Ford to focus on new hybrid Escape
TRAVERSE CITY - Ford Motor Co. likely won't join in on an automaker lawsuit in California against strict pollution measures, preferring instead a kinder, gentler approach. Part of that approach is Ford's new hybrid Escape sport utility vehicle, which will probably get 40 miles per gallon and should be on the road next year.
Sue Cischke, Ford vice president of environmental and safety engineering, said Thursday the new hybrid Ford Escape should get around that mileage in city driving when it goes on the road next year, but it will also cost more.
"We haven't set the price yet," she said, but the price tag will be higher than a conventional Escape, which is why Ford is hoping consumers who do purchase one will be able to use state and federal tax credits.

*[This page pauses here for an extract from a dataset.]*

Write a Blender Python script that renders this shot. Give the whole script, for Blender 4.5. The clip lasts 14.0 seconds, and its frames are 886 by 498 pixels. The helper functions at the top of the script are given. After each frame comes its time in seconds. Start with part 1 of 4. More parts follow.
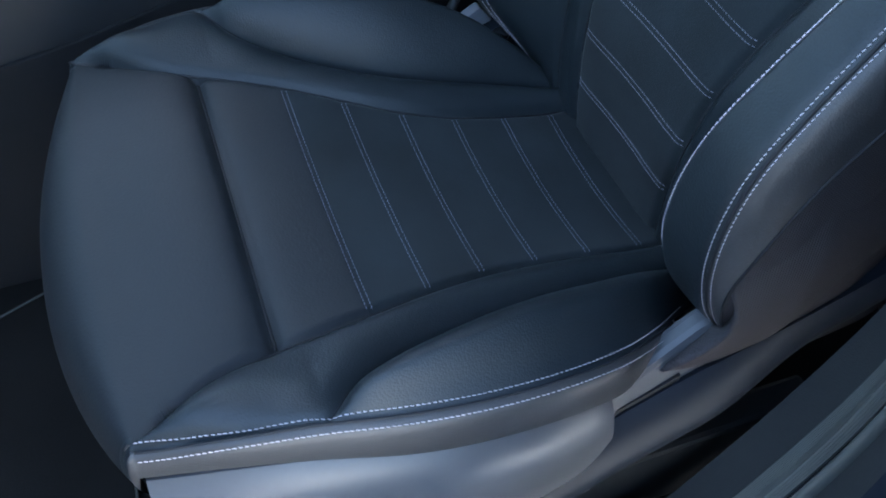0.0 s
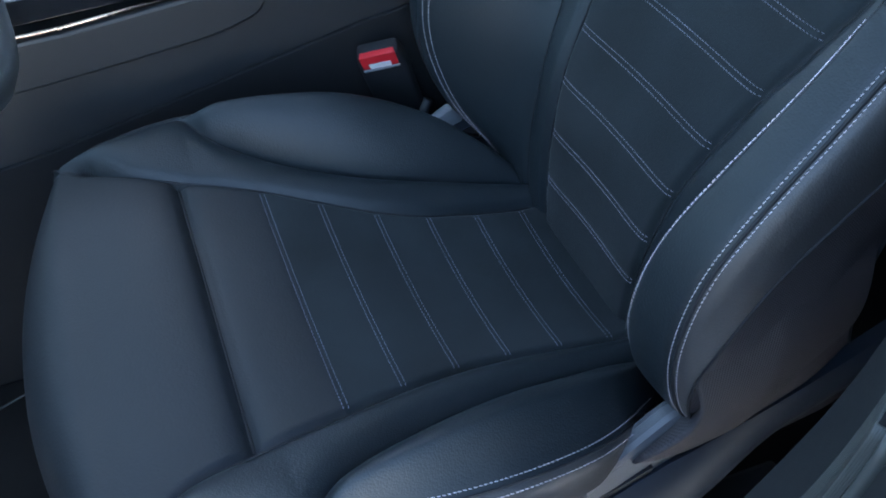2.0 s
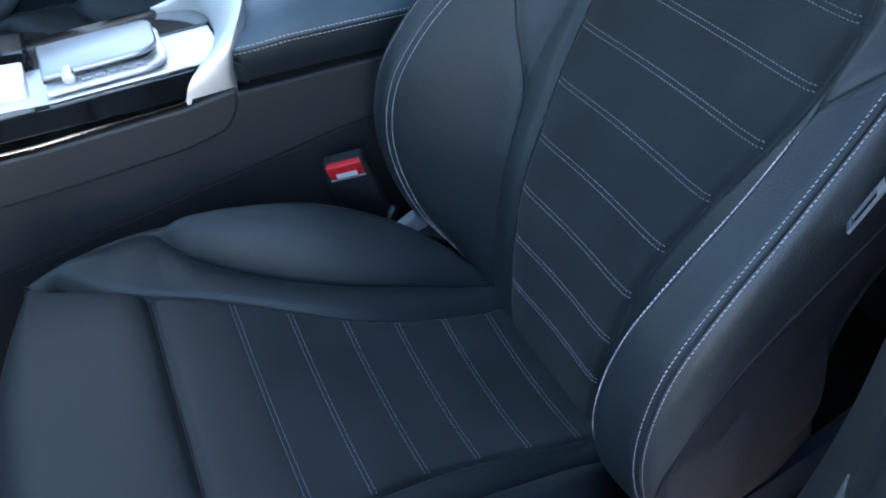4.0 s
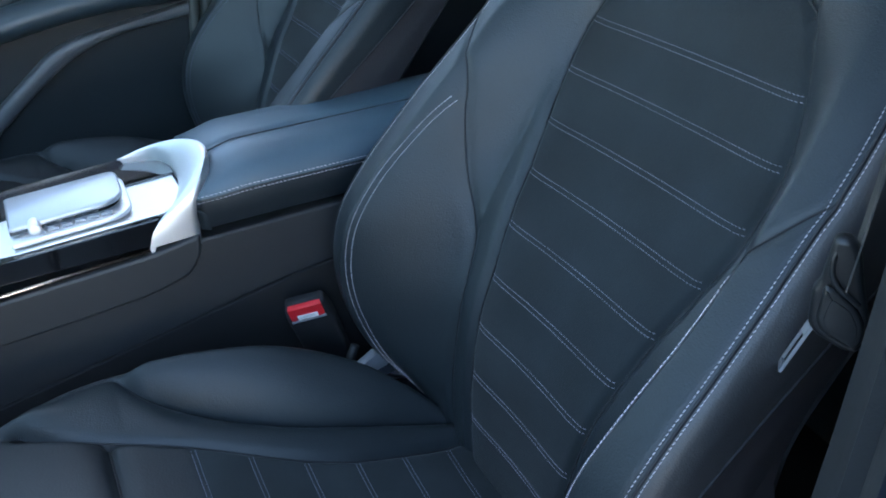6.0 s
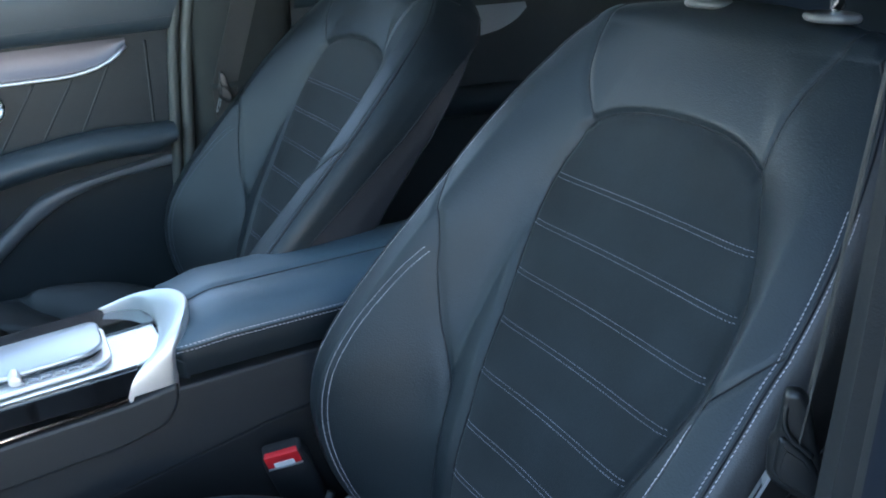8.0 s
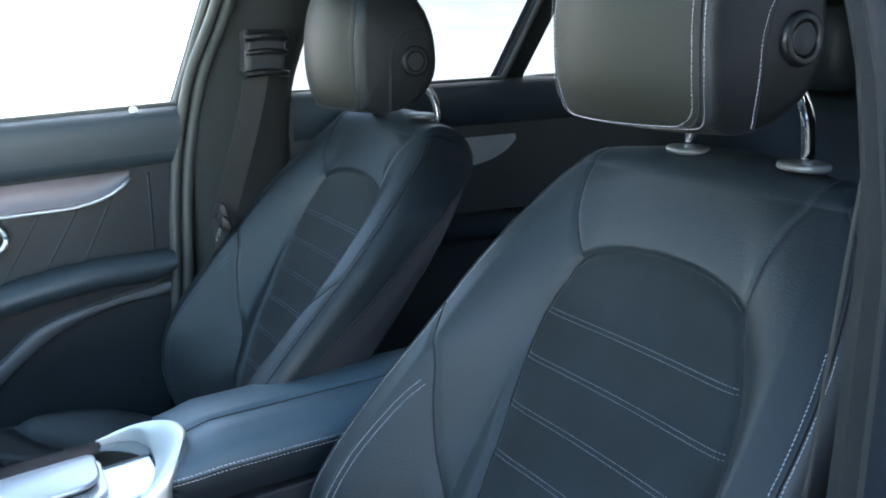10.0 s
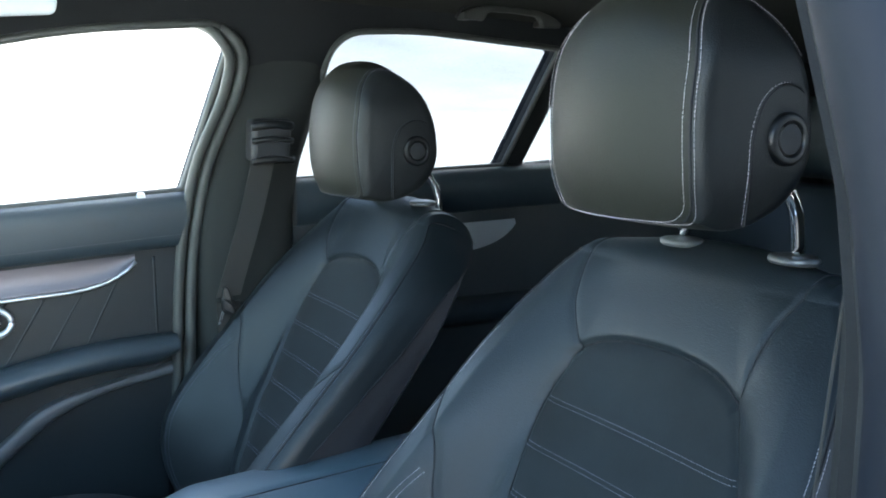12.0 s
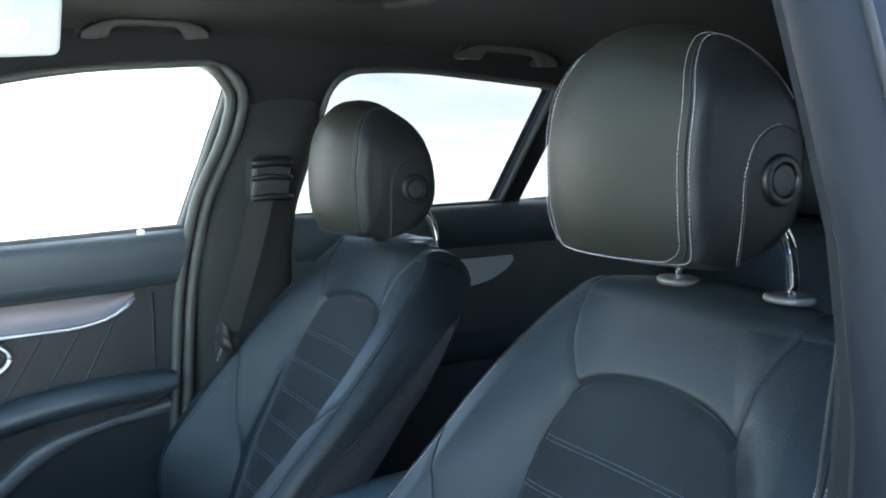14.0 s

"Consumers want safer, more reliable and more eco-friendly vehicles at a lower price," she said in her speech to the annual management briefing sponsored by the University of Michigan and Center For Automotive Research.
Cischke also said Ford was interested in trying to find some sort of common ground with regulators in California, which recently passed tough new curbs on the emissions of carbon dioxide.
The Alliance For Automotive Manufacturers is expected to sue to stop California from imposing the new greenhouse-gas curbs.
However, William Clay Ford Jr., Ford's chief executive officer, said Ford probably will not join in the suit. The battle between automakers and environmentalists has become pretty heated in California and the best course might to pull back from a confrontation with the state's powerful regulators.
"I think the best thing we can do is try to lower the temperature in California," Ford told reporters.
"During the nearly 25 years I've worked in the industry, the love affair people had with the automobile has grown stale and, some would say, is even dying."
Ford also said he was relieved that Rep. John Dingell, D.-Mich., one of the auto industry's top Congressional defenders, survived a tough primary challenge from Rep. Lynn Rivers. Rivers campaign was helped by environmental groups.
Cischke said diesel engines, for example, could play a role in helping resolve the complicated questions involving fuel economy and emissions.
The new generations of diesel engines are much better than those used by automakers 20 years ago, but those engines still have a negative image that's difficult for the automakers to overcome, several executives noted this week.
Kurt Liedtke, chief executive of Robert Bosch gmbh, one of the industry's top suppliers, said industry representatives should sit down with government and environmental groups to try to hammer out a coherent approach to environmental and fuel economy issues.
"The U.S. has no apparent near-term comprehensive energy solutions that have been put forth by the industry, even though technology may exist to help alleviate our current energy challenges," said David Cole, president of the Center For Automotive Research in Ann Arbor.